Almost continuing my story from above, after boarding the flight from JFK to Dakar, Senegal, West Africa. We were under the assumption that our connecting flight to Cape Verde would have us leaving in 2 groups, instead of one all together. Well, neither of those were true, the airline itself shut down, and we were now stuck in the French-speaking African country of Senegal. About maybe 2 of us of about 26 knew even just a lick of French. The best part I believe, is that you don’t need a visa to enter to the country, so bam here we were, complete strangers to a country that I don’t think any of us knew anything about, especially me. We got picked up by a Peace Corps contact and routed to a transit house where we would sit and wait for our next plan of action. Since our flight left NY at 5, and we traversed through the Pacific Ocean and through 5 time zones, we arrived early morning at Dakar, Senegal. It was bright as hell, and I really did not get a lot of sleep the night before (and that alone is another story, which stars half a handle of Morgan’s) so I just went right to bed for an hour long nap. When I woke up, some of us were having breakfast, and immediately afterwards we got right to playing cards. After that nap, my head was finally on straight and I got sucked in to how surreal this experience was. Just one week ago I was showing my friends around RI one last time, and now I’m sitting here playing cards with people who were strangers to me 4 days prior, all in an African country that I knew nothing about. I just had to snap a photo to remind myself in the future.

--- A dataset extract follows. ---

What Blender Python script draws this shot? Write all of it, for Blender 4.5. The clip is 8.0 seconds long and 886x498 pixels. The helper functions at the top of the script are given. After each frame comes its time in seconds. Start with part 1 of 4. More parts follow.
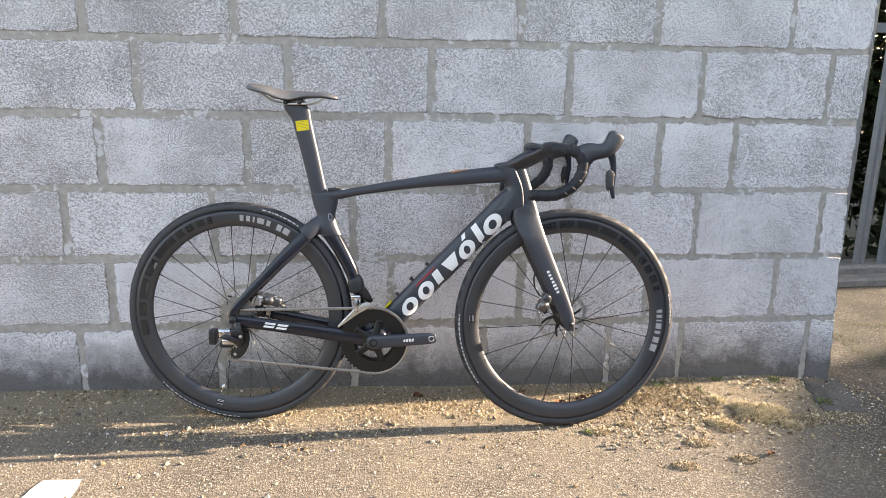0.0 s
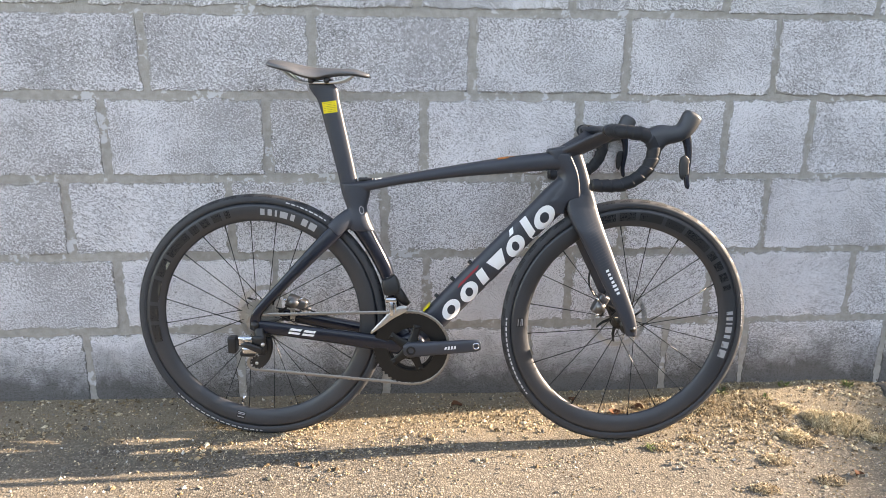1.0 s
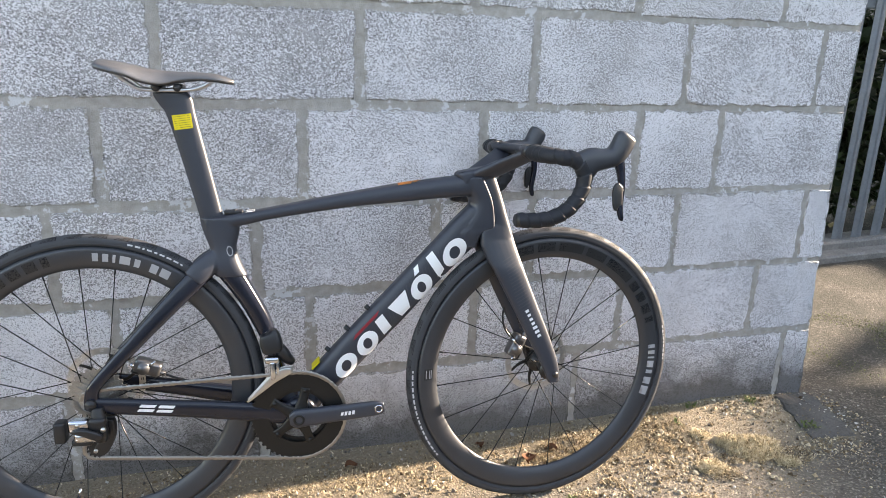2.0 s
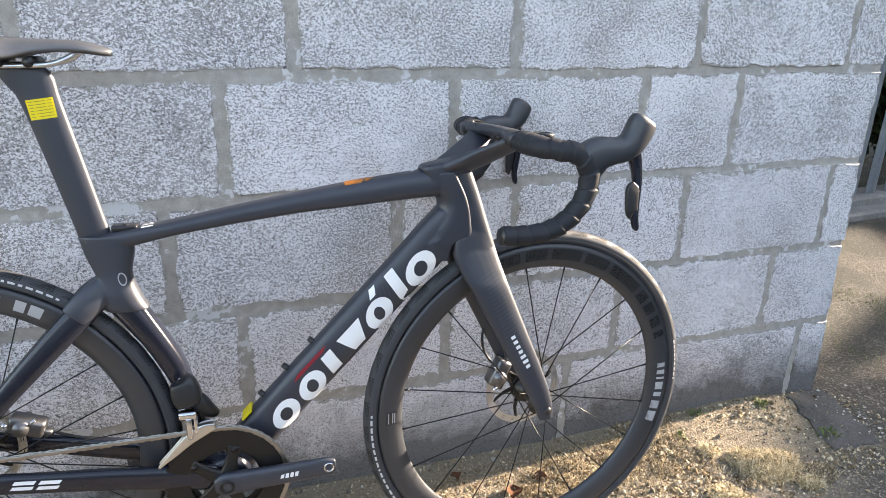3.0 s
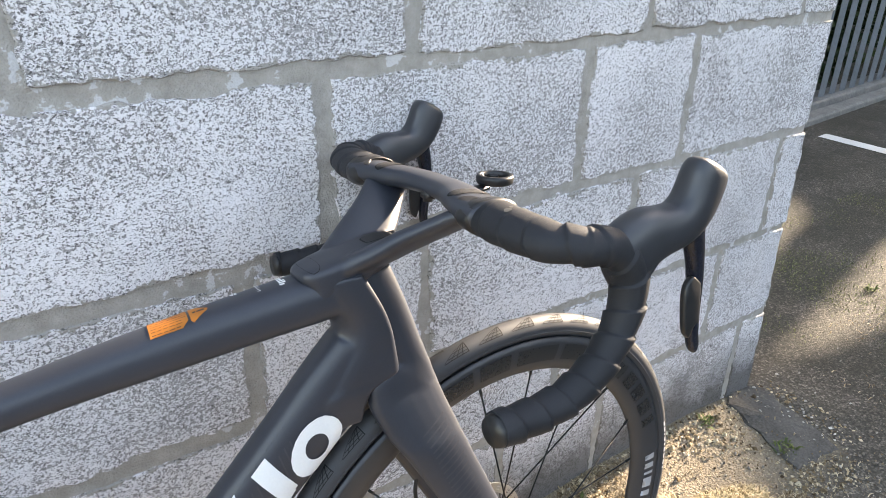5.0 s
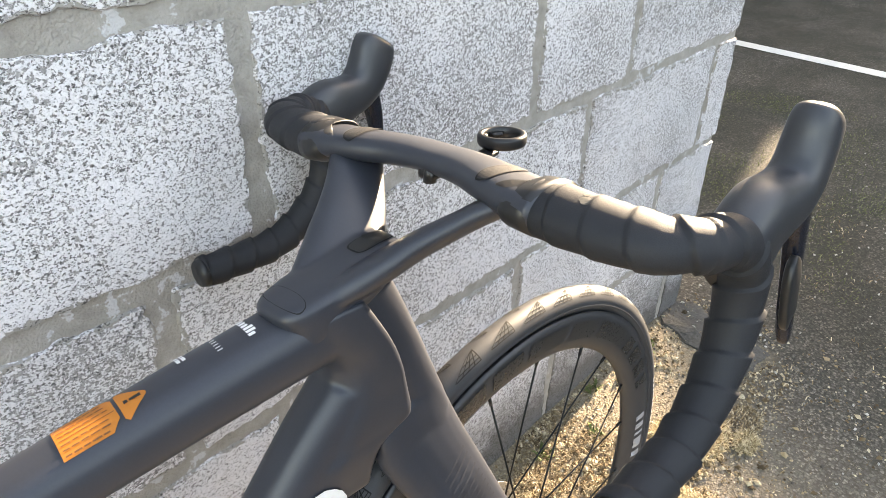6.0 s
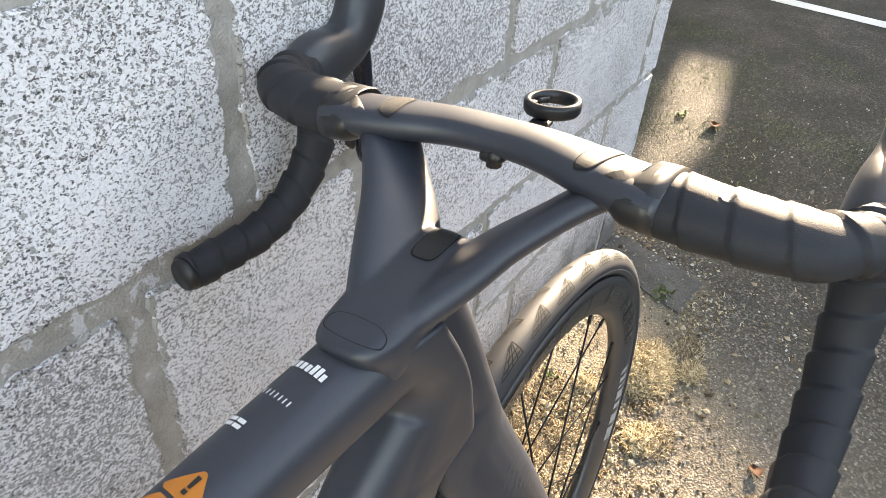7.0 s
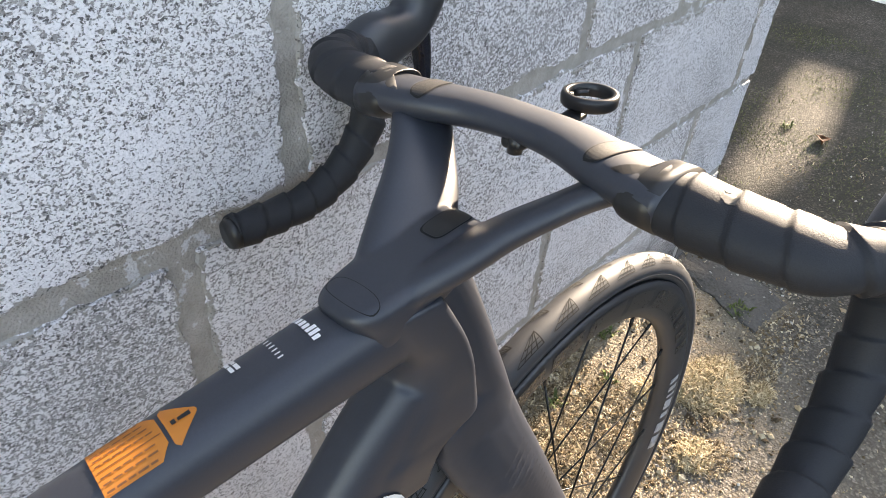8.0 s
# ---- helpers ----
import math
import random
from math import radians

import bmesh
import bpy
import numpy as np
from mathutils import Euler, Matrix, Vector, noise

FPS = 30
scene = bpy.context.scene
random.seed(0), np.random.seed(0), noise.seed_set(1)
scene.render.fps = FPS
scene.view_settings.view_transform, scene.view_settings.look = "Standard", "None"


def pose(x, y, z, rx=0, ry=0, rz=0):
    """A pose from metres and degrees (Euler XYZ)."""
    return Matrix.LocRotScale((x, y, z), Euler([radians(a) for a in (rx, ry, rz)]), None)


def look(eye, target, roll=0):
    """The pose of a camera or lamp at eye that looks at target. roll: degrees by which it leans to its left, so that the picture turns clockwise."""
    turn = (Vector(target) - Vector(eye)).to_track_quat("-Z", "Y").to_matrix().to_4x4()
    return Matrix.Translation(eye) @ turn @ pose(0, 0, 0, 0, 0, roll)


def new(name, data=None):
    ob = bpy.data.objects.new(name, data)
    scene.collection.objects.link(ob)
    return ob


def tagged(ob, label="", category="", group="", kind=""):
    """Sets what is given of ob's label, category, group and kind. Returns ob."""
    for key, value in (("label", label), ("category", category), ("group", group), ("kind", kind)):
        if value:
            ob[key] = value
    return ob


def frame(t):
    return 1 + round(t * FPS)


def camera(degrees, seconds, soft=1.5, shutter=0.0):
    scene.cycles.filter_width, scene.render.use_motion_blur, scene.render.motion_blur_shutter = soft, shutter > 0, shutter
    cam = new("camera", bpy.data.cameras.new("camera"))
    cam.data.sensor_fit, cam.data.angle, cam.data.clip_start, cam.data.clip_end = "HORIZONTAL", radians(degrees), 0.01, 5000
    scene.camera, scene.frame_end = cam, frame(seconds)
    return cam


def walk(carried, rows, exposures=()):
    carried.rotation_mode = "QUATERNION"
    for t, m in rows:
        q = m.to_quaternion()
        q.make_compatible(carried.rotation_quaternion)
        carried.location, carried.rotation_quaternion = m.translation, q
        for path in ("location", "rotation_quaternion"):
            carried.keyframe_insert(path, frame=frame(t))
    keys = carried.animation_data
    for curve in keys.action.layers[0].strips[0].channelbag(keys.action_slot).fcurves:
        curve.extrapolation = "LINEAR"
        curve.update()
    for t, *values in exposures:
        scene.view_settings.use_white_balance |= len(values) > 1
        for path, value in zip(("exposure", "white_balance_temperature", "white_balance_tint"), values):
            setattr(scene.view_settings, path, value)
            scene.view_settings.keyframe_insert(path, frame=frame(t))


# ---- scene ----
cam = camera(65.4, 8.0, soft=0.5)
PATH = [
    (0, (-0.458, -2.23, 1.014), (-0.291, -0.292, 0.55), 0.9),
    (0.5, (-0.441, -2.119, 1.021), (-0.348, -0.196, 0.478), -0.7),
    (1, (-0.531, -1.996, 1.001), (-0.394, -0.069, 0.483), 0.4),
    (1.5, (-0.585, -1.797, 1.04), (-0.164, 0.082, 0.499), 1.6),
    (1.7, (-0.596, -1.747, 1.047), (-0.109, 0.115, 0.503), 1.9),
    (2.8, (-0.488, -1.371, 1.069), (0.117, 0.409, 0.386), 1.5),
    (3, (-0.47, -1.316, 1.072), (0.144, 0.45, 0.362), 1.6),
    (3.5, (-0.451, -1.143, 1.079), (0.348, 0.528, 0.325), 2.1),
    (4, (-0.448, -0.99, 1.078), (0.469, 0.592, 0.268), 2.0),
    (4.5, (-0.411, -0.881, 1.078), (0.587, 0.634, 0.235), 2.5),
    (4.7, (-0.38, -0.823, 1.081), (0.634, 0.675, 0.228), 1.6),
    (5.8, (-0.3, -0.589, 1.054), (0.836, 0.702, 0.034), 0.7),
    (6, (-0.31, -0.532, 1.049), (0.929, 0.613, -0.025), 1.3),
    (6.5, (-0.326, -0.425, 1.04), (0.997, 0.488, -0.15), 1.9),
    (7, (-0.312, -0.39, 1.038), (1.033, 0.432, -0.193), 4.8),
    (7.5, (-0.305, -0.408, 1.043), (0.955, 0.5, -0.217), 5.1),
    (8, (-0.293, -0.435, 1.042), (0.875, 0.583, -0.223), 4.3),
]
EXPOSURE = [(0.0, 2.60, 9000, 19), (1.5, 2.60, 8600, 18), (3.0, 2.68, 8300, 17), (4.5, 2.72, 8350, 17), (6.0, 3.02, 9900, 16), (7.0, 2.93, 9650, 16), (8.0, 2.64, 8800, 17)]
walk(cam, [(t, look(eye, target, roll)) for t, eye, target, roll in PATH], EXPOSURE)

# ---- light: low winter sun from beyond the wall's end, clear sky ----
SUN_AZ, SUN_EL = 4.9, 17.0
world = bpy.data.worlds.new("sky")
scene.world = world
world.use_nodes = True
wn = world.node_tree.nodes
sky = wn.new("ShaderNodeTexSky")
sky.sky_type = "NISHITA"
sky.sun_disc = False
sky.sun_elevation = radians(SUN_EL)
sky.sun_rotation = radians(90 - SUN_AZ)
wn["Background"].inputs["Strength"].default_value = 0.15
world.node_tree.links.new(sky.outputs[0], wn["Background"].inputs["Color"])
sun_data = bpy.data.lights.new("sun", "SUN")
sun_data.energy = 4.5
sun_data.angle = radians(0.5)
sun_data.color = (1.0, 0.965, 0.905)
sun = new("sun", sun_data)
sun_from = Vector((math.cos(radians(SUN_EL)) * math.cos(radians(SUN_AZ)), math.cos(radians(SUN_EL)) * math.sin(radians(SUN_AZ)), math.sin(radians(SUN_EL))))
sun.matrix_world = look(sun_from * 20, (0, 0, 0))


# ---- small helpers ----
def mesh_of(name, bm, material, smooth=True):
    me = bpy.data.meshes.new(name)
    bmesh.ops.recalc_face_normals(bm, faces=bm.faces[:])
    bm.to_mesh(me)
    bm.free()
    if smooth:
        for p in me.polygons:
            p.use_smooth = True
    me.materials.append(material)
    return me


def part(name, bm, material, parent, label="", smooth=True):
    ob = new(name, mesh_of(name, bm, material, smooth))
    ob.parent = parent
    if label:
        tagged(ob, label)
    return ob


def thing(name, m, label, category, group="", kind=""):
    ob = new(name)
    ob.empty_display_size = 0.1
    ob.matrix_basis = m
    return tagged(ob, label, category, group, kind)


def box(bm, x0, x1, y0, y1, z0, z1, bevel=0.0, segs=1):
    made = bmesh.ops.create_cube(bm, size=1, matrix=Matrix.Translation(((x0 + x1) / 2, (y0 + y1) / 2, (z0 + z1) / 2)) @ Matrix.Diagonal((x1 - x0, y1 - y0, z1 - z0, 1)))
    if bevel:
        edges = list({e for v in made["verts"] for e in v.link_edges})
        bmesh.ops.bevel(bm, geom=edges, offset=bevel, segments=segs, affect="EDGES", profile=0.6)


def skin(bm, rings, caps=True):
    """Join rings of points (all of one length) into a tube."""
    rows = [[bm.verts.new(p) for p in ring] for ring in rings]
    n = len(rows[0])
    for a, b in zip(rows, rows[1:]):
        for i in range(n):
            bm.faces.new((a[i], a[(i + 1) % n], b[(i + 1) % n], b[i]))
    if caps:
        bm.faces.new(rows[0][::-1])
        bm.faces.new(rows[-1])


def super_ring(c, u, v, a, b, n=2.0, count=24):
    """A superellipse round c in the plane of u and v."""
    pts = []
    for i in range(count):
        t = 2 * math.pi * i / count
        ct, st = math.cos(t), math.sin(t)
        pts.append(c + u * (a * math.copysign(abs(ct) ** (2 / n), ct)) + v * (b * math.copysign(abs(st) ** (2 / n), st)))
    return pts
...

Nothing defines “beach corps” than the impromptuness of this photo. After, we got moved out of the transit house, Peace Corps placed us in a 3 star beach hotel in the capital city of Dakar. We immediately got to work partying considering how cheap everything now was, and that we knew we might as well be in this country for quite a while. Some of us were drinking and swimming by the beach, and I just knew I had to take a quick fast photo. I zoomed the camera in, put on the self-timer, placed it on the steps and told everybody to run into the shot while the red light was still blinking. It was one of the rare times where the self-timer actually, actually made the photo. It just wouldn’t have been the same.


My new friend Wey-O says to me, “Hey you can sit in the captain’s chair, but watch where you step off or it will topple over”

Again, still in Dakar, Senegal. But this time, I’m sipping a can of Coca-Cola that is written in Arabic, listening to Celine Dion, enjoying a great view of the beach of Dakar down below, and sitting in a makeshift throne in some stranger’s beachfront apartment who is actually an Egyptian pilot who understands English. Wey-O, as I interpreted it, invited my friend Alli and me over one afternoon when we were just lounging by the pool at our Dakar hotel. It was cool to get up and see the local’s side of the beach and hang out with someone who spoke some English. He showed us around his humble abode, which is quite spacious for one person and very posh to be living right on the beach. He didn’t really have a lot to offer besides Celine Dion, DSL internet, and airplane snacks, but it was his stories that were interesting. I mean, c’mon, he’s an Egyptian living in Dakar, he’s seen the world a couple of times. While I might not become a pilot to ever know what he’s talking about, if I am ever in Dakar again, I know who go to first. This is the last photo in the Dakar series, as we later left the hotel that night around 4am for a 6am flight to Cape Verde. None of us slept that night. Before that, I had a weird encounter at a bar with an African hooker that I wrote about earlier.


If there are ever any first stories about Cape Verde, it should always be about the first time you taste the local’s favorite alcoholic drink, grogue. Grown, processed and bottled locally, Cape Verdeans live and (can literally) die from that stuff. So on our 3rd day of training, several of us visited a bar and tried shots of grogue. Its breathtaking strength was seriously way, way too much for all of us to bear, so we each took a Fanta, as a wussy way to chase it down. Hence, there are more Fanta bottles than grogue shots. As of today, I have come to actually appreciate the strength and harshness of grogue and now am able to smell the sugarcane. If you haven’t smelled the sugarcane yet, you obviously need to drink some more. This reminds me. I should probably get some right now.


My first trip to the beach at Tarrafal. I went with Mike’s homestay family and Brent as well. It was sort of like a family day out, we would pile in a minivan, go right to the beach and have a picnic for lunch. What’s interesting about this trip, was how much indifferent this trip to the beach compared to family beach trips of when I was young. You see when I was little, family beach trips were probably about once a year, and they always consisted of family friends that tagged along, a big Asian meal picnic, Jasmine tea, and tons of Cambodians speaking fast Khmer that I didn’t understand. This trip to Tarrafal totally reminded me of those days. However this time it’s Cape Verdean food, sun soaked wine, and tons of Cape Verdeans speaking rapid Creole. I was 6 all over again.


Fresh off my day field tripping it through Cidade Velha and its deep canyons and European houses, I was eager to take more photographs of well, other things. I took a hike up the rocky hill behind my homestay house in Sao Domingos with my host brothers. I donned my camera and Chacos this time, in case I don’t fall down the hill like my previous encounter. I originally started to go with just the 2 of them, but soon a group of about 5 other kids and a dog joined us. When we got to the top, I was really surpised that the dog stuck it out and followed us the whole time. I asked my host brothers to pose with the dog and was very surprised at such a clean shot. Kenny on the left, is a mischievous fellow, always borrowing things without asking, sneaking up behind up you, hangs out with us at the bar, and always demands that you hold his hand if you’re walking together. The other brother Heltom, heck it reminds me one time when he showed up one day with a huge scrape on his forehead from playing soccer and I just laughed at him. The dog, well, he’s just a good looking dog.